Respecto a los inmortales, es interesante considerar algunos aspectos. En primer lugar, es conocido que dichos dioses comparten con los humanos sus pasiones, pero en esta obra se muestran especialmente vulnerables, capaces de sentir verdadero miedo, siendo quizá demasiado humanos. Lo cual no es un reproche; más bien al contrario, porque aparecen ante el lector más cercanos y afines, despertando cierta compasión. En segundo lugar, hay que insistir en que no son todopoderosos, ni siquiera Zeus, por encima del cual está Tique, o la fuerza que rige todo con un fin o propósito determinado. En tercer lugar, ni los olímpicos, ni Cronos y Urano, son el origen del cosmos. Por ejemplo, las estrellas del firmamento que Apolo admira desde sus aposentos, no las ha creado ninguno de los inmortales. De hecho, los griegos no concibieron la creación ex nihilo.

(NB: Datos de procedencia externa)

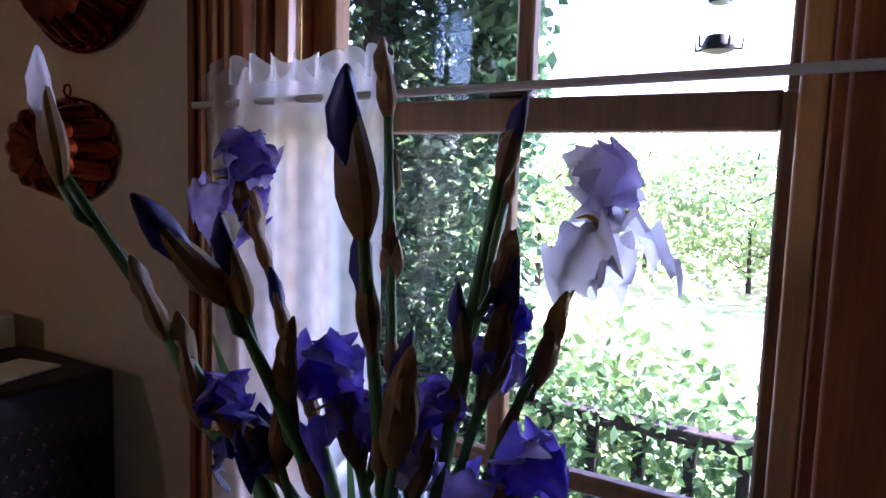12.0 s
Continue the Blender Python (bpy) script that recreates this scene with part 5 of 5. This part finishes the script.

Por otro lado, Negrete ofrece en esta obra jugosas reflexiones sobre la naturaleza del poder. Tras la gigantomaquia y el uso de los cinco anillos de Urano con los que logra derrotar a los dragones y recuperar el cetro del mundo, Zeus descubre que quien gobierna siempre está solo. Asimismo, en el segundo epílogo, el autor, que ofrece un inquietante giro de perspectiva con el recurso del Espejo del Tiempo, asegura que «el verdadero poder, si quiere perdurar, debe ser anónimo, permanecer oculto y manejar los hilos desde las sombras». Parece aquí Negrete la pitonisa de Delfos hablando de nuestro tiempo.

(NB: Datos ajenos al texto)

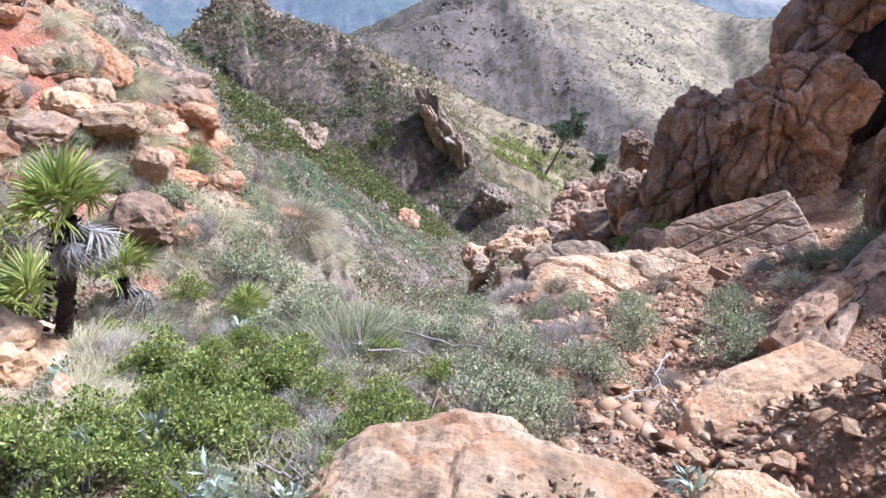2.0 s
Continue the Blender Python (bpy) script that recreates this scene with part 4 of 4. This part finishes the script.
for i in range(120):
    y = rng.uniform(5.4, 9.6)
    x = rng.uniform(-4.7, -1.9)
    a, s = rng.uniform(0, 1), rng.uniform(0.45, 0.95)
    kind = straw_tuft if a < 0.38 else olive_bush if a < 0.66 else dry_bush if a < 0.93 else grey_shrub
    kind(x, y, s, rng.uniform(0, 360), i)


# ---- dwarf palms ----
palm("dwarf_palm", (-2.70, 4.0, ground_at(-2.70, 4.0) - 0.03), "dwarf palm on a dark trunk above a skirt of dead fans", 0.9, (0.3, 0.03), 24, 24, 0.85, 1, 60, -20)
palm("dwarf_palm", (-2.72, 5.0, ground_at(-2.72, 5.0)), "small dwarf palm with a withered skirt", 0.3, (0.02, 0), 10, 20, 0.8, 2, 60, -35)
palm("dwarf_palm", (-2.95, 2.95, ground_at(-2.95, 2.95)), "stemless dwarf palm clump beside the outcrop", 0.1, (0, 0), 14, 3, 0.9, 3)
palm("dwarf_palm", (-3.1, 4.54, ground_at(-3.1, 4.54)), "stemless dwarf palm clump in the scrub", 0.1, (0, 0), 12, 4, 0.9, 4)
palm("dwarf_palm", (-0.98, 0.93, ground_at(-0.98, 0.93)), "young dwarf palm with stiff upright fans", 0.02, (0, 0), 9, 0, 0.66, 5, 35)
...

Hay otra cuestión que no tiene sin embargo una explicación suficiente. Por un lado, los humanos son descritos, desde la óptica de Gea, despectivamente. Y es cierto, como explica Negrete posteriormente, que algunos autores antiguos destacan el disgusto de la Tierra por la superpoblación humana, motivo por el que Zeus provocaría la sangrienta guerra de Troya. Con todo, no se justifica la predilección que el padre de los dioses siente por esa raza tan altiva e insignificante, a pesar de que se puntualiza en algún momento que los humanos fueron creados por Zeus a su imagen y semejanza. Además, desde la perspectiva humana, que es precisamente el enfoque de Homero, los hombres, que son admirables por su entereza, sufren desgracias por el capricho de unos dioses veleidosos y antojadizos. Con todo y con eso, resulta evidente que dicho tratamiento responde a la profunda admiración que siente el autor por los dioses, héroes y mitos griegos.

Señores del Olimpo, en definitiva, es una maravillosa obra de ficción que está dirigida, sobre todo por el carácter libidinoso de sus protagonistas, al público adulto. Sea como fuere, la diosa Atenea merece una mención especial, pues resulta imposible no enamorarse de ella. Por su inteligencia, belleza, valor, fuerza, dones extraordinarios, y lealtad filial. El final de la diosa guerrera es, a pesar de todo, amargo, quedando de ella apenas una sombra, y un corazón más endurecido y frío y por tanto menos humano, lo cual nos entristece, y a la vez nos revela que el conjunto de cualidades y caracteres propios de la raza humana es fruto de un Dios verdaderamente benevolente y con verdadera capacidad de amar.